Deep End is a film driven by and dripping with discomfort, an effect that’s heightened by the 40-year interval between its original release and recent revamp by BFI’s Flipside imprint. The story of Mike, a London teenager working his first job as a public bath attendant, and his sexual obsession with his co-worker Susan, it is morally ambiguous in tone, pitched somewhere between psychosexual thriller and a dark coming-of-age comedy. In that sense it’s quite typical of the era in which it was made: particularly where working-class characters are concerned, the sexual liberation promised by the seismic cultural shifts of the 60s often translated in British film into an atmosphere of acute sexual tension, characterised by anxious promiscuity and voyeurism, casual misogyny played for comic value and a kind of nervous laughter that seems to signify fear more than pleasure. (The merriment generated by Rita Tushingham’s use of the word ‘rape!’ in Richard Lester’s 1965 The Knack… and How to Get It springs to mind, as does weirder fare like David Greene’s 1969 thriller I Start Counting, a claustrophobic murder story that doubles up as a slightly creepy study of suburban schoolgirl Jenny Agutter’s developing sexuality.)

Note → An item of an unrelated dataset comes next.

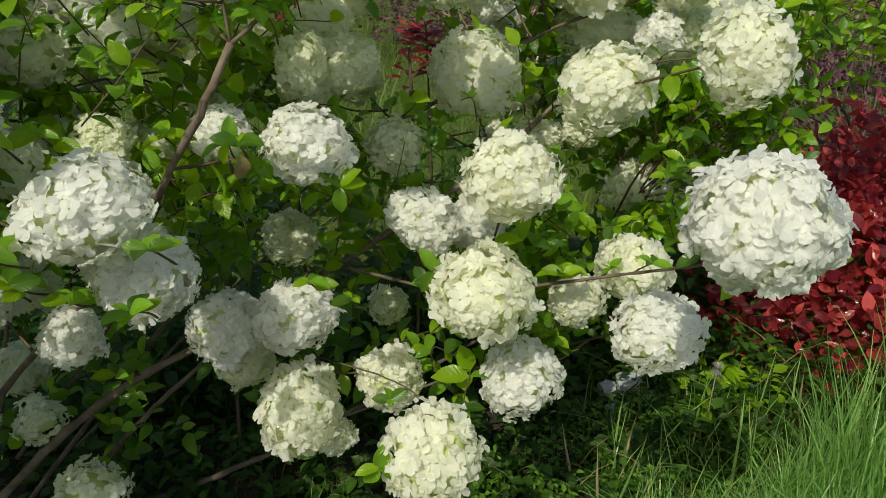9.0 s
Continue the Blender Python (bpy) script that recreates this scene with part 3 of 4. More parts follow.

But there is something more self-aware about Deep End. The uncomfortable mood is not just the by-product of its time and our latter-day perspective on it, but also, perhaps, of director Jerzy Skolimovski‘s own slightly distanced perspective on his subject. This might seem at first like a British film, but much of it is shot in Munich, and it’s a UK/German production by a Polish director whose previous credits included the script for Polanski’s sophisticated Knife in the Water. So, immediately, the setting doesn’t feel right; something is off-kilter - and I admit I wasted a good few minutes trying to work out ‘where’ in London the bath scenes were filmed, while knowing somehow they weren’t quite English-looking enough. Certain sequences, such as the film’s dénouement involving bin-bags full of snow and a lost diamond, have a touch of avant-garde European theatre about them, and the use of ‘Mother Sky’ by German band Can on the film’s soundtrack adds to the sense of displacement: instead of the lumpy late-60s grooves often flowed over party scenes of the time, we get Jaki Liebezeit’s metronomic drums and Damo Suzuki’s androgynous Japanese-English vocal. In addition, Skolimowski effects some neat shifts in perspective that feel very deliberate, initially inviting us to bond with his young lead (played with disarming fervour by John Moulder-Brown) and enjoy the initial friendship between him and Susan (an impressive, dispassionate Jane Asher) as they deal with the demands of their unappealing elders, in the form of sexually rapacious customers, Mike’s forlorn parents and the repulsive schoolteacher with whom Susan has an on-off affair. As Mike’s desires get more aggressive and delusional, and Susan attempts to move on and away from her mundane life via her proprietorial mod boyfriend, the viewer is left stranded in a quite nightmarish miasma of frustrated wants and needs, and can only dread the outcome.
Where Deep End really excels and discomfits - and this is one good reason to catch the cinema re-release - is when it homes in on the physicality of everyday life, the weirdness of existing in our bodies and environments. The camera pays forensic attention to both Mike and Susan’s bodies with an unusual equality - lingering as much over John Moulder-Brown’s skinny, downy adolescent limbs as Jane Asher’s slender body. Their natural, young beauty is sharply contrasted with the poverty of their surroundings and attitudes. Aside from the clammy coldness of the pool itself with its mouldy changing rooms and slippery sides and walls in need of repainting, Mike and Susan exist in a world of crap British weather, muddy grey snow, uncomfortable clothes, cheap shampoo and health education posters asking ‘What if a man could get pregnant?’ The brief exterior shots of London offer no escape, showing suburbs still ravaged by Second World War bomb damage, stuffy porno cinemas, overpriced clubs offering a sedated kind of fun, and a bland Soho where Mike meets a maternal prostitute with one leg in a plaster cast.
Of course, much of this is only apparent in retrospect - it’s almost half a century later and we are so used to cleaned-up, non-furtive depictions of bodies and sex and exercise, even when they’re supposed to be gritty and ‘real’, that the grubbiness of the 1960s and 70s comes as a shock. But even if something is the contemporary norm, it can still be commented upon, and Skolimowski’s choice of setting suggests that this is so. The pool itself is laden with meaning, even before you get to any Freudian water/sex interpretations. At the time, a public bath was not just a place to keep fit or have fun, as it is now: for poorer people in London, still living in pre-war housing, it was where you went to wash. (It was also one of the few places you’d actually see or be in proximity to other people’s almost-naked bodies.) Wryly bleak, Deep End suggests that not only are we in over our heads, but we will never quite get clean either.